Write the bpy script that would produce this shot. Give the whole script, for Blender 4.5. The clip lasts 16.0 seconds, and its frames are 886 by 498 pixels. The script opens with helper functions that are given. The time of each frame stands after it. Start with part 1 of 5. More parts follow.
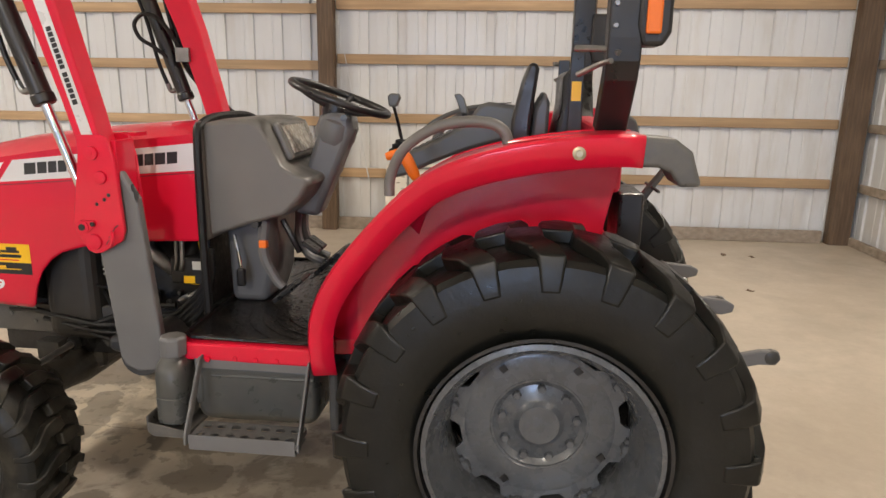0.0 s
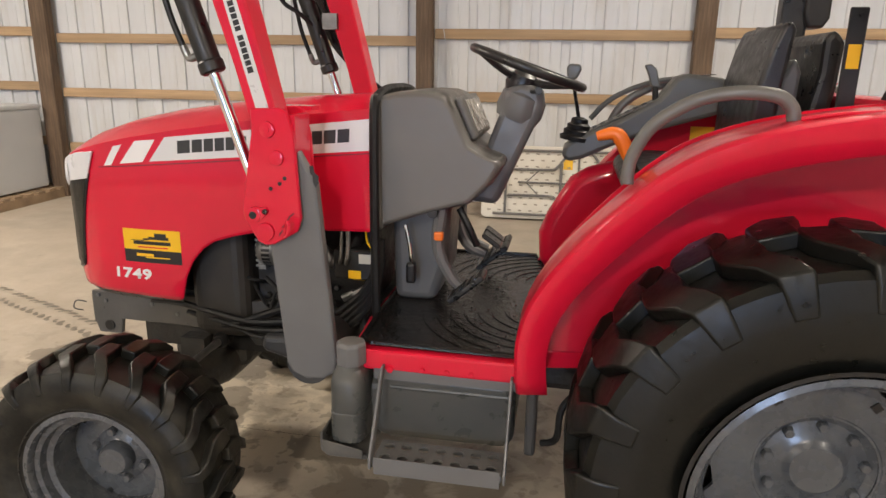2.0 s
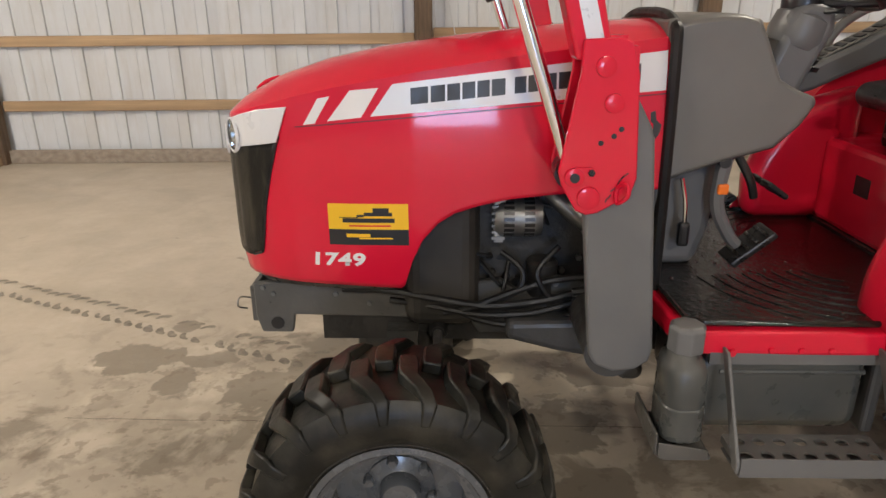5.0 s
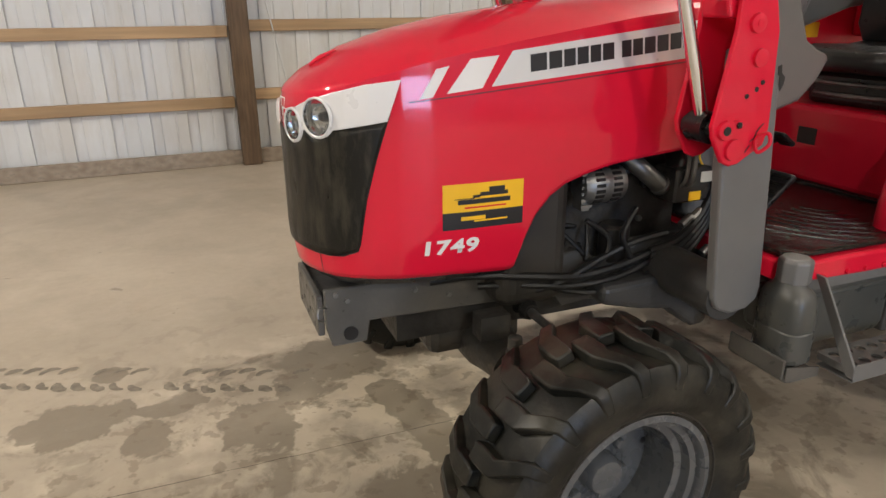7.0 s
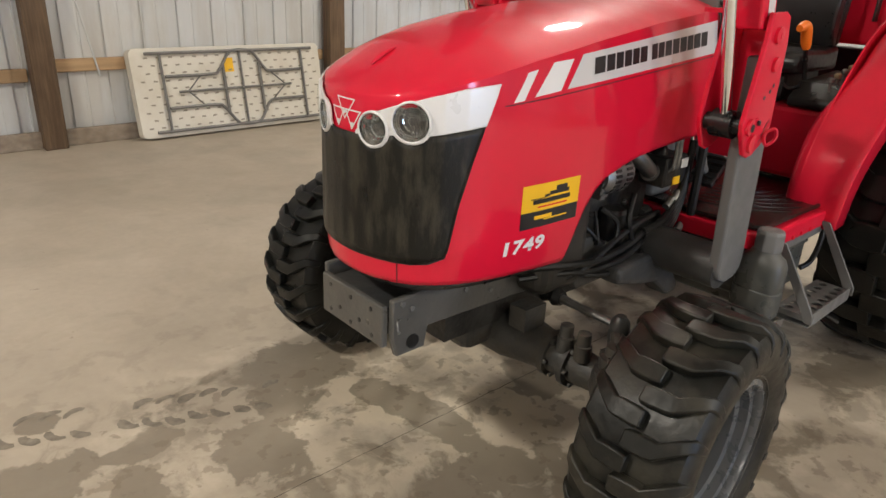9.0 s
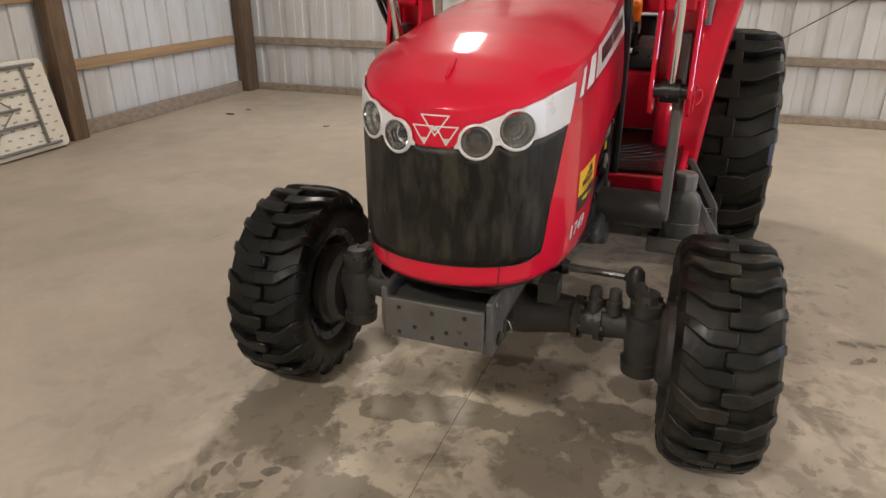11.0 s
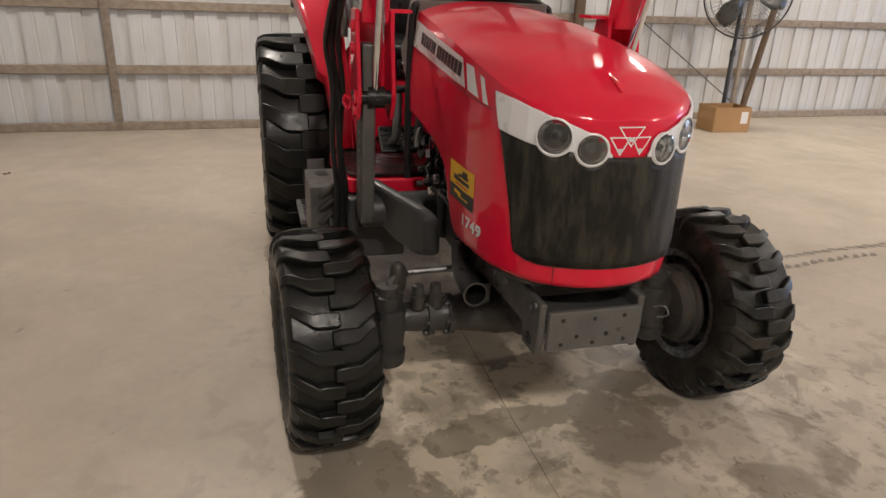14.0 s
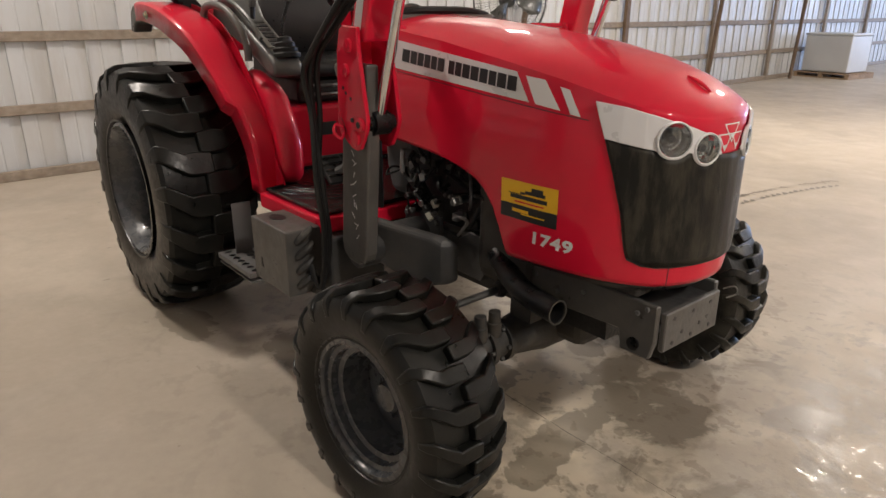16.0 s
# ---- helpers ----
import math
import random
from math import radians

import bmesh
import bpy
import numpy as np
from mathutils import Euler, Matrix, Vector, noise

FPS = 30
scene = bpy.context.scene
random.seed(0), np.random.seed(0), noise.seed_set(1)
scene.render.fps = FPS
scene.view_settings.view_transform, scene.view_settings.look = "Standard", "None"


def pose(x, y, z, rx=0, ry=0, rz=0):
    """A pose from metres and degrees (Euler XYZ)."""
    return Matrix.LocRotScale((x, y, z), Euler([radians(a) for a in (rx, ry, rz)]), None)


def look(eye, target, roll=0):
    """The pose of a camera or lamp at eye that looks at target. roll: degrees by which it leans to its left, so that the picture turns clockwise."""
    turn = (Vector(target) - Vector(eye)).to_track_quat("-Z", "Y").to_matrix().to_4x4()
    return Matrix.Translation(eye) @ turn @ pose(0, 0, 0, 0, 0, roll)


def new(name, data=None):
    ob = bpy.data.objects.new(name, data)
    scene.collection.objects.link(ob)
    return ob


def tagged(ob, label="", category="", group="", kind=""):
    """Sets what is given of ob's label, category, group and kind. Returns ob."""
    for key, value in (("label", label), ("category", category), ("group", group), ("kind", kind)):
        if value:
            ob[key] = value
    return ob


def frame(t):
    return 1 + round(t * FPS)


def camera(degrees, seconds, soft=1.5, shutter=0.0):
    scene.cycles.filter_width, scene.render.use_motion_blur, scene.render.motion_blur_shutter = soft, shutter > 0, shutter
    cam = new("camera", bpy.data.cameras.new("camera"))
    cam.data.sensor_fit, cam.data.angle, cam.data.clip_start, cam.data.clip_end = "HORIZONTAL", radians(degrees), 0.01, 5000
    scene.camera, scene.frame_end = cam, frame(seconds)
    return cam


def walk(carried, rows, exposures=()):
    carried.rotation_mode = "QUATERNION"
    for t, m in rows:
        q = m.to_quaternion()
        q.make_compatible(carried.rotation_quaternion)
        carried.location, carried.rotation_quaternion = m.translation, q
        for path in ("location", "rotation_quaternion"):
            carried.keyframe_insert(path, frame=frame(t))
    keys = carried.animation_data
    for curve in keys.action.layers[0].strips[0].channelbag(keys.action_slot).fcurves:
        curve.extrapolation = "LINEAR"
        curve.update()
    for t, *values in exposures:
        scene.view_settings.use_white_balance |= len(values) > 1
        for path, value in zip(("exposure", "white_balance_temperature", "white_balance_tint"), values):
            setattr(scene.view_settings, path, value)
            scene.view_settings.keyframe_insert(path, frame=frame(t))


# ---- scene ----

**The problem:** Look over the material above and show each line where "scene" appears.

**The result:**
scene = bpy.context.scene
scene.render.fps = FPS
scene.view_settings.view_transform, scene.view_settings.look = "Standard", "None"
    scene.collection.objects.link(ob)
    scene.cycles.filter_width, scene.render.use_motion_blur, scene.render.motion_blur_shutter = soft, shutter > 0, shutter
    scene.camera, scene.frame_end = cam, frame(seconds)
        scene.view_settings.use_white_balance |= len(values) > 1
            setattr(scene.view_settings, path, value)
            scene.view_settings.keyframe_insert(path, frame=frame(t))
# ---- scene ----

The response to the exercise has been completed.